DATA SEGMENT
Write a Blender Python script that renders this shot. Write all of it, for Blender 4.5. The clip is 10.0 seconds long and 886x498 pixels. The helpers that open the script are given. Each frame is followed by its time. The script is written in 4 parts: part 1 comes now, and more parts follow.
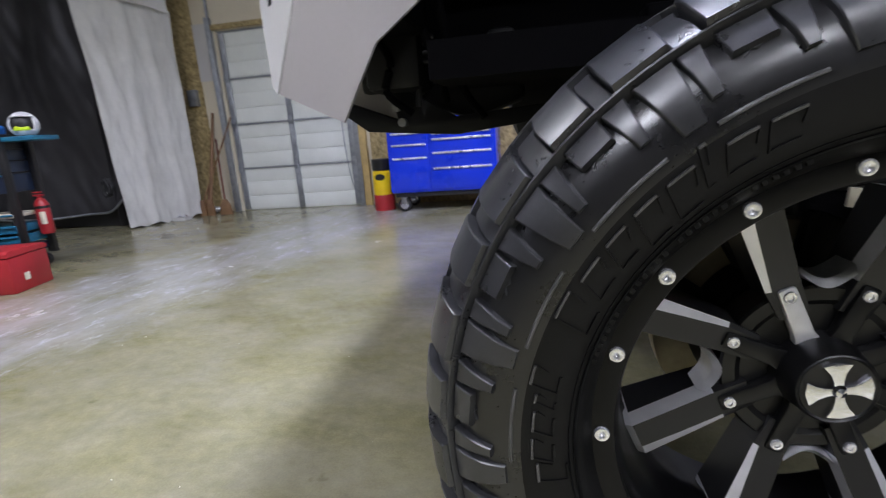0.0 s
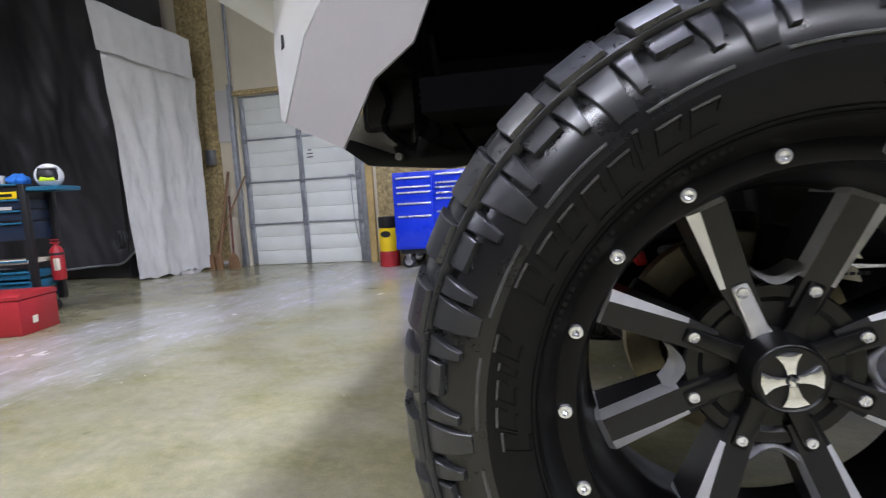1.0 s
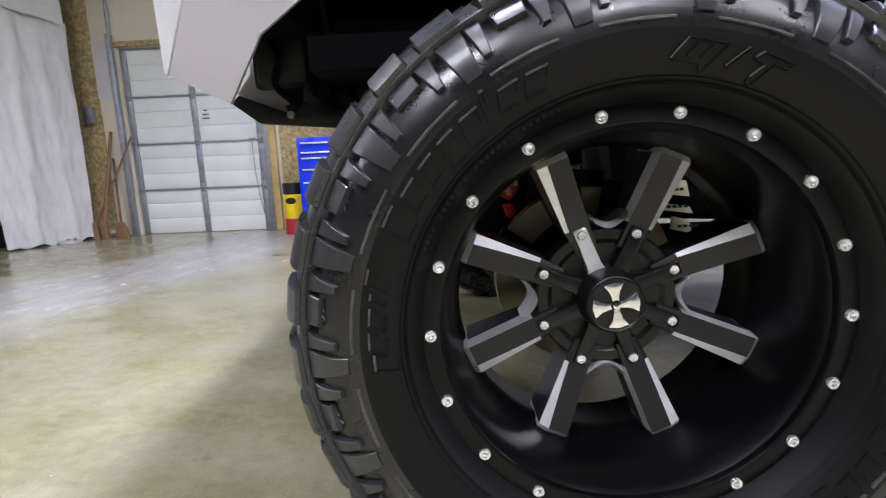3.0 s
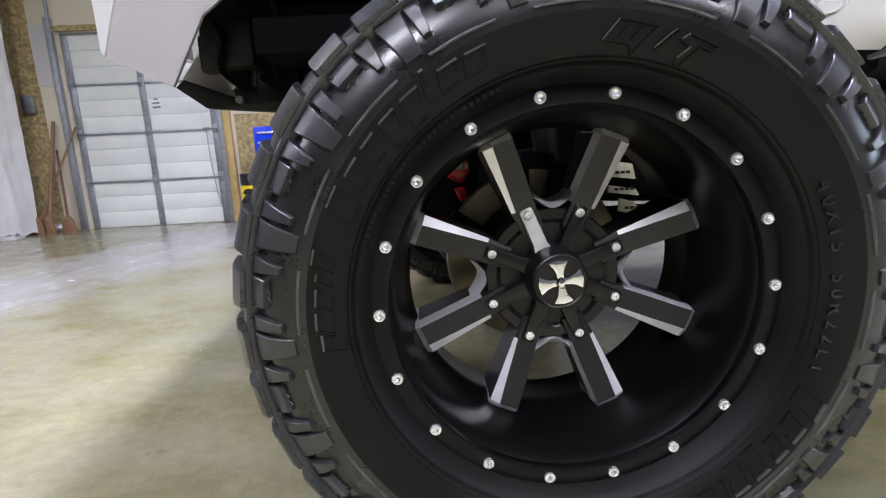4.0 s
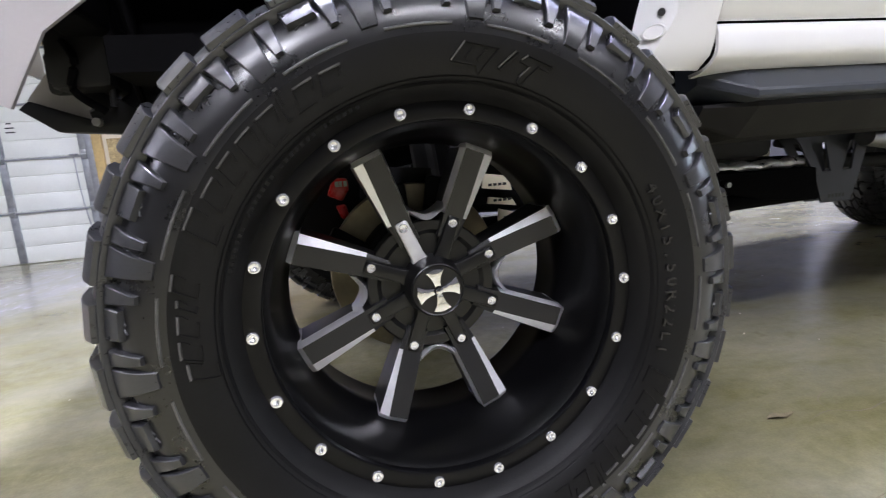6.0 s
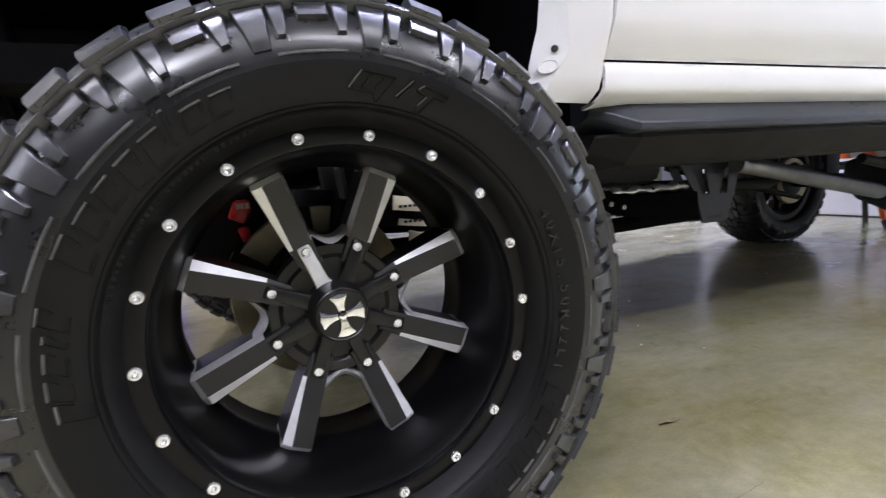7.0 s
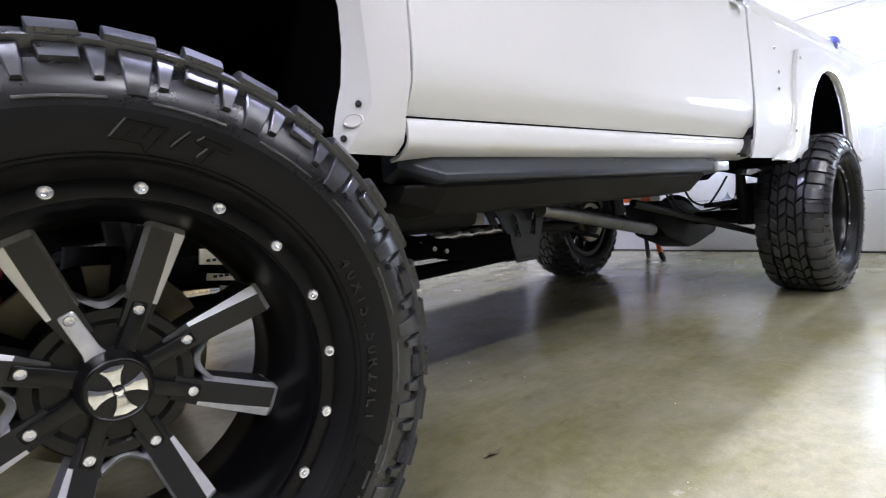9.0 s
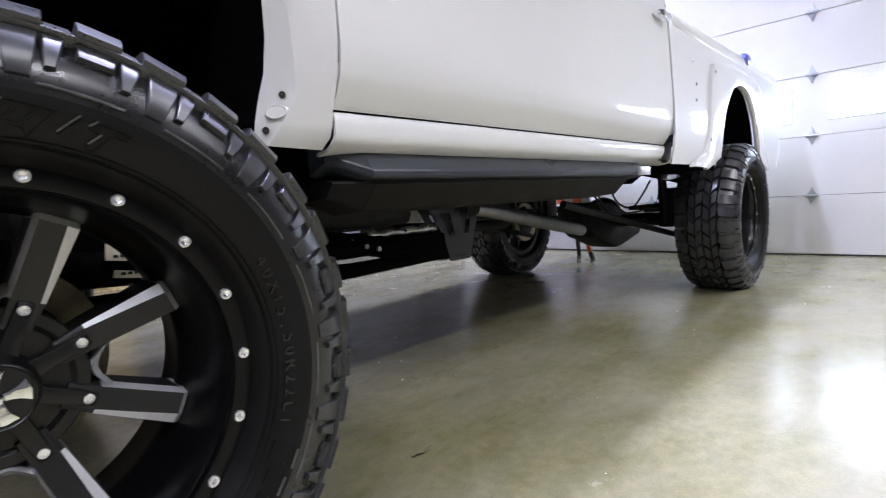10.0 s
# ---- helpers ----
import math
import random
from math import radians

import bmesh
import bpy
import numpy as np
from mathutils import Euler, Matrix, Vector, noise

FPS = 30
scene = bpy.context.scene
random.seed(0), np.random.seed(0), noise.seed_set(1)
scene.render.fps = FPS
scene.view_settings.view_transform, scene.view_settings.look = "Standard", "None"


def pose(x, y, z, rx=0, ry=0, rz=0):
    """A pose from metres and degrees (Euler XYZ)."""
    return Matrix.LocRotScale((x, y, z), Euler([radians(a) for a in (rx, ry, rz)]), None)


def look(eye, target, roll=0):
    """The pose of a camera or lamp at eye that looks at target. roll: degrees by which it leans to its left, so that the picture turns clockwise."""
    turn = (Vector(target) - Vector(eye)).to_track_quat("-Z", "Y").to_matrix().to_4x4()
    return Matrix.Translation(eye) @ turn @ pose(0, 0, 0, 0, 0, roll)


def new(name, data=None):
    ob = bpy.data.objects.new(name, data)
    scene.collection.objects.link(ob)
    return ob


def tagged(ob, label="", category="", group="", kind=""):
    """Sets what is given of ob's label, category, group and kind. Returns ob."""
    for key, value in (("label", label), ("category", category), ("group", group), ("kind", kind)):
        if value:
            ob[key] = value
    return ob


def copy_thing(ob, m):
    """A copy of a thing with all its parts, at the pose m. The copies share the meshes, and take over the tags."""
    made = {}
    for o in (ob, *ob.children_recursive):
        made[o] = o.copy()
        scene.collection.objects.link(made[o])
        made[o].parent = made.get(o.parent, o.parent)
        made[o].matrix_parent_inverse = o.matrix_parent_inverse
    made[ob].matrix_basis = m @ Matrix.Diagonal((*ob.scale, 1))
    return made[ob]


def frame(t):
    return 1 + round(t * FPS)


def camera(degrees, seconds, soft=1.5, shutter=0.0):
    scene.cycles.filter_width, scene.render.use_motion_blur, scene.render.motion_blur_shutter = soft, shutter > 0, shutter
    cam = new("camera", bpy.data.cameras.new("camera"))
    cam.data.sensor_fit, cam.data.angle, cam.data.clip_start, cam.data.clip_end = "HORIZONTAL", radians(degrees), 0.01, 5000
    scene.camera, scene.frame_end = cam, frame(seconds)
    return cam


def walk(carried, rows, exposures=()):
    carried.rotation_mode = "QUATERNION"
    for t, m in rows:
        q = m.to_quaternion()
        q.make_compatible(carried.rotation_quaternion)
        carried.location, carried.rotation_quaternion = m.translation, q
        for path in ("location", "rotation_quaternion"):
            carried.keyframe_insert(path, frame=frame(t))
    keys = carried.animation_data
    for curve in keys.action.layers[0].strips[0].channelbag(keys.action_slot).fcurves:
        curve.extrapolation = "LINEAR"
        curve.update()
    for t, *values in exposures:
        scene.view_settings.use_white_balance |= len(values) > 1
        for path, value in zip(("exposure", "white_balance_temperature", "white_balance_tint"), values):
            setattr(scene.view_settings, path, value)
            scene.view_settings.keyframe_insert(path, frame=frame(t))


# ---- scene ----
cam = camera(82.7, 10.0, soft=1.1, shutter=0.5)
PATH = [
    (0, (-0.357, -0.542, 0.838), (-0.738, 1.368, 0.381), -4.4),
    (0.3, (-0.354, -0.563, 0.787), (-0.805, 1.355, 0.445), -2.7),
    (0.5, (-0.339, -0.583, 0.768), (-0.801, 1.342, 0.484), -2.7),
    (0.7, (-0.327, -0.597, 0.761), (-0.778, 1.336, 0.512), -2.9),
    (1, (-0.31, -0.615, 0.752), (-0.709, 1.335, 0.552), -3.4),
    (1.5, (-0.289, -0.652, 0.75), (-0.574, 1.32, 0.571), -2.7),
    (2, (-0.275, -0.672, 0.74), (-0.454, 1.303, 0.474), -1.6),
    (2.5, (-0.263, -0.682, 0.732), (-0.386, 1.29, 0.42), -2.0),
    (4, (-0.223, -0.703, 0.711), (-0.15, 1.259, 0.331), -2.9),
    (4.5, (-0.212, -0.709, 0.703), (-0.08, 1.248, 0.313), -3.0),
    (5, (-0.198, -0.716, 0.701), (0.042, 1.236, 0.335), -3.2),
    (6.5, (-0.161, -0.736, 0.707), (0.407, 1.155, 0.39), -4.7),
    (7, (-0.145, -0.744, 0.712), (0.591, 1.094, 0.424), -3.9),
    (7.5, (-0.131, -0.749, 0.711), (0.741, 1.032, 0.453), -4.2),
    (8, (-0.117, -0.761, 0.717), (0.89, 0.956, 0.527), -4.8),
    (8.5, (-0.1, -0.771, 0.717), (1.052, 0.856, 0.556), -4.9),
    (9, (-0.08, -0.784, 0.715), (1.185, 0.757, 0.559), -4.8),
    (9.5, (-0.069, -0.79, 0.714), (1.244, 0.71, 0.554), -5.4),
    (9.8, (-0.063, -0.796, 0.707), (1.337, 0.623, 0.538), -4.0),
    (10, (-0.052, -0.795, 0.713), (1.386, 0.584, 0.531), -3.6),
]
walk(cam, [(t, look(eye, target, roll)) for t, eye, target, roll in PATH], [(0, -0.50, 6300, 10), (1, -0.30, 6300, 10), (2.5, -0.06, 6380, 12), (5, 0.14, 6380, 12), (7, 0.22, 6380, 12), (9, -0.08, 6380, 12), (10, -0.26, 6380, 12)])

# ---- light ----
world = bpy.data.worlds.new("workshop_world")
scene.world = world
world.use_nodes = True
world.node_tree.nodes["Background"].inputs[0].default_value = (0.75, 0.85, 1.0, 1)
world.node_tree.nodes["Background"].inputs[1].default_value = 0.0
CEILING = 4.2
# ceiling fixtures: x, y, length along x, length along y, watts, colour
COOL, WARM, DAY = (0.65, 0.675, 1.0), (0.92, 0.92, 1.0), (0.78, 0.795, 1.0)
FIXTURES = [
    (-0.85, 0.8, 0.3, 1.3, 170, DAY),
    (-3.4, 0.9, 0.3, 1.3, 46, (0.88, 0.86, 0.95)),
    (-6.6, -0.4, 0.3, 1.3, 120, DAY),
    (1.6, 0.7, 1.3, 0.14, 225, COOL),
    (3.5, 0.7, 1.3, 0.14, 50, COOL),
    # weak fill, added to lift the overhead door behind the truck
    (4.75, 1.3, 0.3, 1.3, 6, DAY),
    (2.8, 2.1, 1.3, 0.14, 70, COOL),
    # fill, added to brighten the floor under and behind the bed
    (3.9, 2.4, 0.9, 0.2, 115, COOL),
    (-1.9, -2.7, 1.3, 1.3, 40, DAY),
    (1.0, -3.5, 0.9, 0.14, 105, WARM),
    (3.7, -3.5, 0.9, 0.14, 86, WARM),
    # fill, added to brighten the floor beside the rear wheel
    (3.0, -1.9, 0.2, 0.9, 36, WARM),
]


# ---- materials ----
def material(name, color, rough=0.5, metal=0.0, vary=0.12, scale=6.0, fine=90.0, bump=0.0, coat=0.0, spec=0.5, rvary=0.1, tint=None, tint_at=0.5, emit=None):
    m = bpy.data.materials.new(name)
    m.use_nodes = True
    nt = m.node_tree
    bsdf = nt.nodes["Principled BSDF"]
    geo = nt.nodes.new("ShaderNodeTexCoord")
    big = nt.nodes.new("ShaderNodeTexNoise")
    big.inputs["Scale"].default_value, big.inputs["Detail"].default_value = scale, 6
    small = nt.nodes.new("ShaderNodeTexNoise")
    small.inputs["Scale"].default_value, small.inputs["Detail"].default_value = fine, 4
    nt.links.new(geo.outputs["Object"], big.inputs["Vector"])
    nt.links.new(geo.outputs["Object"], small.inputs["Vector"])
    add = nt.nodes.new("ShaderNodeMath")
    add.operation = "MULTIPLY_ADD"
    nt.links.new(small.outputs["Fac"], add.inputs[0])
    add.inputs[1].default_value = 0.4
    nt.links.new(big.outputs["Fac"], add.inputs[2])
    ramp = nt.nodes.new("ShaderNodeValToRGB")
    dark = tuple(c * (1 - vary) for c in color)
    light = tuple(min(1.0, c * (1 + vary)) for c in (tint or color))
    ramp.color_ramp.elements[0].position, ramp.color_ramp.elements[0].color = tint_at - 0.05, (*dark, 1)
    ramp.color_ramp.elements[1].position, ramp.color_ramp.elements[1].color = tint_at + 0.4, (*light, 1)
    nt.links.new(add.outputs[0], ramp.inputs[0])
    nt.links.new(ramp.outputs[0], bsdf.inputs["Base Color"])
    rr = nt.nodes.new("ShaderNodeMapRange")
    rr.inputs["From Min"].default_value, rr.inputs["From Max"].default_value = 0.4, 1.0
    rr.inputs["To Min"].default_value, rr.inputs["To Max"].default_value = max(0.02, rough - rvary), min(1.0, rough + rvary)
    nt.links.new(add.outputs[0], rr.inputs["Value"])
    nt.links.new(rr.outputs[0], bsdf.inputs["Roughness"])
    bsdf.inputs["Metallic"].default_value = metal
    bsdf.inputs["Specular IOR Level"].default_value = spec
    bsdf.inputs["Coat Weight"].default_value = coat
    bsdf.inputs["Coat Roughness"].default_value = 0.03
    if bump:
        b = nt.nodes.new("ShaderNodeBump")
        b.inputs["Strength"].default_value, b.inputs["Distance"].default_value = bump, 0.004
        nt.links.new(add.outputs[0], b.inputs["Height"])
        nt.links.new(b.outputs[0], bsdf.inputs["Normal"])
    if emit:
        bsdf.inputs["Emission Color"].default_value = (*emit[0], 1)
        bsdf.inputs["Emission Strength"].default_value = emit[1]
    return m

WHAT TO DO
Return all lines containing "objects".

SOLUTION BELOW
    ob = bpy.data.objects.new(name, data)
    scene.collection.objects.link(ob)
        scene.collection.objects.link(made[o])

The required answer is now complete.